→ **What to work on**: Without the pictures, copy all the entries below exactly.
Begin Material for this task
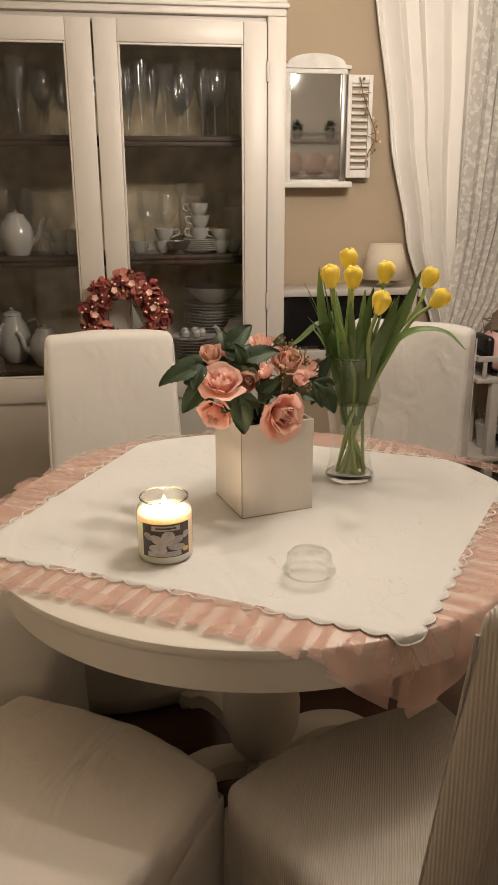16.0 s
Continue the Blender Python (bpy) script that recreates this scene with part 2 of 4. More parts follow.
M_BULB = glow("warm_bulb", (1.0, 0.80, 0.52), 40)
M_FLAME = glow("flame", (1.0, 0.72, 0.34), 60)
M_LAMPBULB = glow("lamp_bulb", (1.0, 0.88, 0.70), 60)
M_GLASS = glass("clear_glass")
M_PANE = thin_glass("door_pane", (0.92, 0.92, 0.91))
M_BOX = mat("painted_white_box", (0.70, 0.66, 0.61), 0.5, vary=0.06, scale=8, grain=70, stretch=(1, 1, 0.2), bump=0.1)


# ---- building helpers ----
def mesh_of(name, bm, smooth=True):
    bmesh.ops.recalc_face_normals(bm, faces=bm.faces)
    me = bpy.data.meshes.new(name)
    bm.to_mesh(me)
    bm.free()
    if smooth:
        me.polygons.foreach_set("use_smooth", [True] * len(me.polygons))
        me.set_sharp_from_angle(angle=radians(38))
    return me


def part(name, bm, material, parent=None, label="", smooth=True):
    me = mesh_of(name, bm, smooth)
    me.materials.append(material)
    ob = new(name, me)
    ob.parent = parent
    if label:
        ob["label"] = label
    return ob


def thing(name, label, category, m=None, group="", kind=""):
    ob = new(name)
    ob.empty_display_size = 0.1
    if m is not None:
        ob.matrix_basis = m
    return tagged(ob, label, category, group, kind)


def thick(ob, metres):
    """Gives a sheet its thickness."""
    md = ob.modifiers.new("thickness", "SOLIDIFY")
    md.thickness, md.offset = metres, 0
    return ob


def solo(name, bm, material, label, category="", kind="", group="", smooth=True, m=None):
    ob = part(name, bm, material, None, "", smooth)
    if m is not None:
        ob.matrix_basis = m
    return tagged(ob, label, category, group, kind)


def cube(x0, x1, y0, y1, z0, z1, bevel=0.0, seg=2, bm=None):
    b = bmesh.new()
    bmesh.ops.create_cube(b, size=1)
    for v in b.verts:
        v.co = Vector((x0 + (v.co.x + 0.5) * (x1 - x0), y0 + (v.co.y + 0.5) * (y1 - y0), z0 + (v.co.z + 0.5) * (z1 - z0)))
    if bevel:
        bmesh.ops.bevel(b, geom=b.edges[:], offset=bevel, segments=seg, profile=0.5, affect="EDGES")
    if bm is None:
        return b
    join(bm, b)
    return bm


def join(bm, other, m=None):
    """Adds other to bm."""
    if m is not None:
        bmesh.ops.transform(other, matrix=m, verts=other.verts)
    tmp = bpy.data.meshes.new("tmp")
    other.to_mesh(tmp)
    other.free()
    bm.from_mesh(tmp)
    bpy.data.meshes.remove(tmp)
    return bm


def lathe(profile, seg=32, at=(0, 0, 0), cap=True, bm=None):
    """Turns (radius, height) pairs round the upright axis."""
    bm = bm or bmesh.new()
    rings = []
    for r, z in profile:
        rings.append([bm.verts.new((at[0] + r * math.cos(2 * math.pi * k / seg), at[1] + r * math.sin(2 * math.pi * k / seg), at[2] + z)) for k in range(seg)])
    for a, b in zip(rings, rings[1:]):
        for k in range(seg):
            bm.faces.new((a[k], a[(k + 1) % seg], b[(k + 1) % seg], b[k]))
    if cap:
        if profile[0][0] > 1e-5:
            bm.faces.new(rings[0][::-1])
        if profile[-1][0] > 1e-5:
            bm.faces.new(rings[-1])
    return bm


def tube(points, radii, seg=8, bm=None, close=True):
    bm = bm or bmesh.new()
    pts = [Vector(p) for p in points]
    if not hasattr(radii, "__len__"):
        radii = [radii] * len(pts)
    rings, side = [], None
    for k, p in enumerate(pts):
        d = (pts[min(k + 1, len(pts) - 1)] - pts[max(k - 1, 0)]).normalized()
        if side is None:
            side = d.orthogonal().normalized()
        side = (side - d * side.dot(d)).normalized()
        up = d.cross(side)
        rings.append([bm.verts.new(p + radii[k] * (side * math.cos(2 * math.pi * j / seg) + up * math.sin(2 * math.pi * j / seg))) for j in range(seg)])
    for a, b in zip(rings, rings[1:]):
        for j in range(seg):
            bm.faces.new((a[j], a[(j + 1) % seg], b[(j + 1) % seg], b[j]))
    if close:
        bm.faces.new(rings[0][::-1])
        bm.faces.new(rings[-1])
    return bm


def curve_pts(ctrl, n=12):
    """Points along a smooth line through ctrl."""
    c = [Vector(p) for p in ctrl]
    c = [c[0] * 2 - c[1]] + c + [c[-1] * 2 - c[-2]]
    out = []
    for k in range(1, len(c) - 2):
        for s in range(n):
            t = s / n
            a, b, d, e = c[k - 1], c[k], c[k + 1], c[k + 2]
            out.append(0.5 * (2 * b + (d - a) * t + (2 * a - 5 * b + 4 * d - e) * t * t + (3 * b - a - 3 * d + e) * t ** 3))
    out.append(c[-2])
    return out


def soft_block(x0, x1, y0, y1, z0, z1, edge, cuts=3, puff=0.0, wrinkle=0.004, seed=0.0, freq=6.0):
    """An upholstered block: rounded edges, a slight swelling and loose folds."""
    b = cube(x0, x1, y0, y1, z0, z1, edge, 4)
    long_edges = [e for e in b.edges if e.calc_length() > 0.1]
    bmesh.ops.subdivide_edges(b, edges=long_edges, cuts=cuts, use_grid_fill=True)
    long_edges = [e for e in b.edges if e.calc_length() > 0.06]
    bmesh.ops.subdivide_edges(b, edges=long_edges, cuts=1, use_grid_fill=True)
    b.normal_update()
    c = Vector(((x0 + x1) / 2, (y0 + y1) / 2, (z0 + z1) / 2))
    h = Vector(((x1 - x0) / 2, (y1 - y0) / 2, (z1 - z0) / 2))
    for v in b.verts:
        q = [min(1.0, abs((v.co[k] - c[k]) / h[k])) for k in range(3)]
        swell = puff * (1 - q[0] ** 2 if q[0] < 0.98 else 0) * (1 - q[1] ** 2 if q[1] < 0.98 else 1) * (1 if q[2] > 0.9 else 0)
        w = noise.noise(v.co * freq + Vector((seed, 0, seed))) * wrinkle
        v.co += v.normal * w + Vector((0, 0, swell if v.co.z > c.z else 0))
    return b


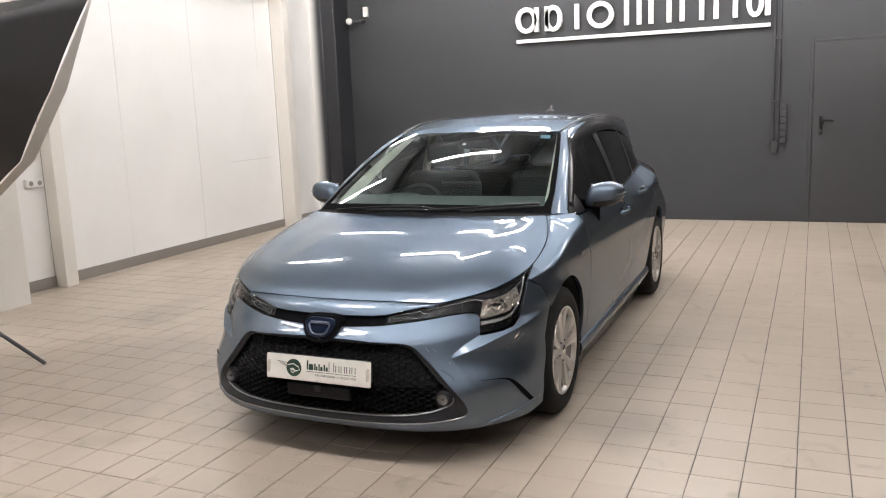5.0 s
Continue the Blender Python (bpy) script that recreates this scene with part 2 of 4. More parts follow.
End Material for this task
→ **Answer to the exercise**:
16.0 s
Continue the Blender Python (bpy) script that recreates this scene with part 2 of 4. More parts follow.
M_BULB = glow("warm_bulb", (1.0, 0.80, 0.52), 40)
M_FLAME = glow("flame", (1.0, 0.72, 0.34), 60)
M_LAMPBULB = glow("lamp_bulb", (1.0, 0.88, 0.70), 60)
M_GLASS = glass("clear_glass")
M_PANE = thin_glass("door_pane", (0.92, 0.92, 0.91))
M_BOX = mat("painted_white_box", (0.70, 0.66, 0.61), 0.5, vary=0.06, scale=8, grain=70, stretch=(1, 1, 0.2), bump=0.1)


# ---- building helpers ----
def mesh_of(name, bm, smooth=True):
    bmesh.ops.recalc_face_normals(bm, faces=bm.faces)
    me = bpy.data.meshes.new(name)
    bm.to_mesh(me)
    bm.free()
    if smooth:
        me.polygons.foreach_set("use_smooth", [True] * len(me.polygons))
        me.set_sharp_from_angle(angle=radians(38))
    return me


def part(name, bm, material, parent=None, label="", smooth=True):
    me = mesh_of(name, bm, smooth)
    me.materials.append(material)
    ob = new(name, me)
    ob.parent = parent
    if label:
        ob["label"] = label
    return ob


def thing(name, label, category, m=None, group="", kind=""):
    ob = new(name)
    ob.empty_display_size = 0.1
    if m is not None:
        ob.matrix_basis = m
    return tagged(ob, label, category, group, kind)


def thick(ob, metres):
    """Gives a sheet its thickness."""
    md = ob.modifiers.new("thickness", "SOLIDIFY")
    md.thickness, md.offset = metres, 0
    return ob


def solo(name, bm, material, label, category="", kind="", group="", smooth=True, m=None):
    ob = part(name, bm, material, None, "", smooth)
    if m is not None:
        ob.matrix_basis = m
    return tagged(ob, label, category, group, kind)


def cube(x0, x1, y0, y1, z0, z1, bevel=0.0, seg=2, bm=None):
    b = bmesh.new()
    bmesh.ops.create_cube(b, size=1)
    for v in b.verts:
        v.co = Vector((x0 + (v.co.x + 0.5) * (x1 - x0), y0 + (v.co.y + 0.5) * (y1 - y0), z0 + (v.co.z + 0.5) * (z1 - z0)))
    if bevel:
        bmesh.ops.bevel(b, geom=b.edges[:], offset=bevel, segments=seg, profile=0.5, affect="EDGES")
    if bm is None:
        return b
    join(bm, b)
    return bm


def join(bm, other, m=None):
    """Adds other to bm."""
    if m is not None:
        bmesh.ops.transform(other, matrix=m, verts=other.verts)
    tmp = bpy.data.meshes.new("tmp")
    other.to_mesh(tmp)
    other.free()
    bm.from_mesh(tmp)
    bpy.data.meshes.remove(tmp)
    return bm


def lathe(profile, seg=32, at=(0, 0, 0), cap=True, bm=None):
    """Turns (radius, height) pairs round the upright axis."""
    bm = bm or bmesh.new()
    rings = []
    for r, z in profile:
        rings.append([bm.verts.new((at[0] + r * math.cos(2 * math.pi * k / seg), at[1] + r * math.sin(2 * math.pi * k / seg), at[2] + z)) for k in range(seg)])
    for a, b in zip(rings, rings[1:]):
        for k in range(seg):
            bm.faces.new((a[k], a[(k + 1) % seg], b[(k + 1) % seg], b[k]))
    if cap:
        if profile[0][0] > 1e-5:
            bm.faces.new(rings[0][::-1])
        if profile[-1][0] > 1e-5:
            bm.faces.new(rings[-1])
    return bm


def tube(points, radii, seg=8, bm=None, close=True):
    bm = bm or bmesh.new()
    pts = [Vector(p) for p in points]
    if not hasattr(radii, "__len__"):
        radii = [radii] * len(pts)
    rings, side = [], None
    for k, p in enumerate(pts):
        d = (pts[min(k + 1, len(pts) - 1)] - pts[max(k - 1, 0)]).normalized()
        if side is None:
            side = d.orthogonal().normalized()
        side = (side - d * side.dot(d)).normalized()
        up = d.cross(side)
        rings.append([bm.verts.new(p + radii[k] * (side * math.cos(2 * math.pi * j / seg) + up * math.sin(2 * math.pi * j / seg))) for j in range(seg)])
    for a, b in zip(rings, rings[1:]):
        for j in range(seg):
            bm.faces.new((a[j], a[(j + 1) % seg], b[(j + 1) % seg], b[j]))
    if close:
        bm.faces.new(rings[0][::-1])
        bm.faces.new(rings[-1])
    return bm


def curve_pts(ctrl, n=12):
    """Points along a smooth line through ctrl."""
    c = [Vector(p) for p in ctrl]
    c = [c[0] * 2 - c[1]] + c + [c[-1] * 2 - c[-2]]
    out = []
    for k in range(1, len(c) - 2):
        for s in range(n):
            t = s / n
            a, b, d, e = c[k - 1], c[k], c[k + 1], c[k + 2]
            out.append(0.5 * (2 * b + (d - a) * t + (2 * a - 5 * b + 4 * d - e) * t * t + (3 * b - a - 3 * d + e) * t ** 3))
    out.append(c[-2])
    return out


def soft_block(x0, x1, y0, y1, z0, z1, edge, cuts=3, puff=0.0, wrinkle=0.004, seed=0.0, freq=6.0):
    """An upholstered block: rounded edges, a slight swelling and loose folds."""
    b = cube(x0, x1, y0, y1, z0, z1, edge, 4)
    long_edges = [e for e in b.edges if e.calc_length() > 0.1]
    bmesh.ops.subdivide_edges(b, edges=long_edges, cuts=cuts, use_grid_fill=True)
    long_edges = [e for e in b.edges if e.calc_length() > 0.06]
    bmesh.ops.subdivide_edges(b, edges=long_edges, cuts=1, use_grid_fill=True)
    b.normal_update()
    c = Vector(((x0 + x1) / 2, (y0 + y1) / 2, (z0 + z1) / 2))
    h = Vector(((x1 - x0) / 2, (y1 - y0) / 2, (z1 - z0) / 2))
    for v in b.verts:
        q = [min(1.0, abs((v.co[k] - c[k]) / h[k])) for k in range(3)]
        swell = puff * (1 - q[0] ** 2 if q[0] < 0.98 else 0) * (1 - q[1] ** 2 if q[1] < 0.98 else 1) * (1 if q[2] > 0.9 else 0)
        w = noise.noise(v.co * freq + Vector((seed, 0, seed))) * wrinkle
        v.co += v.normal * w + Vector((0, 0, swell if v.co.z > c.z else 0))
    return b


5.0 s
Continue the Blender Python (bpy) script that recreates this scene with part 2 of 4. More parts follow.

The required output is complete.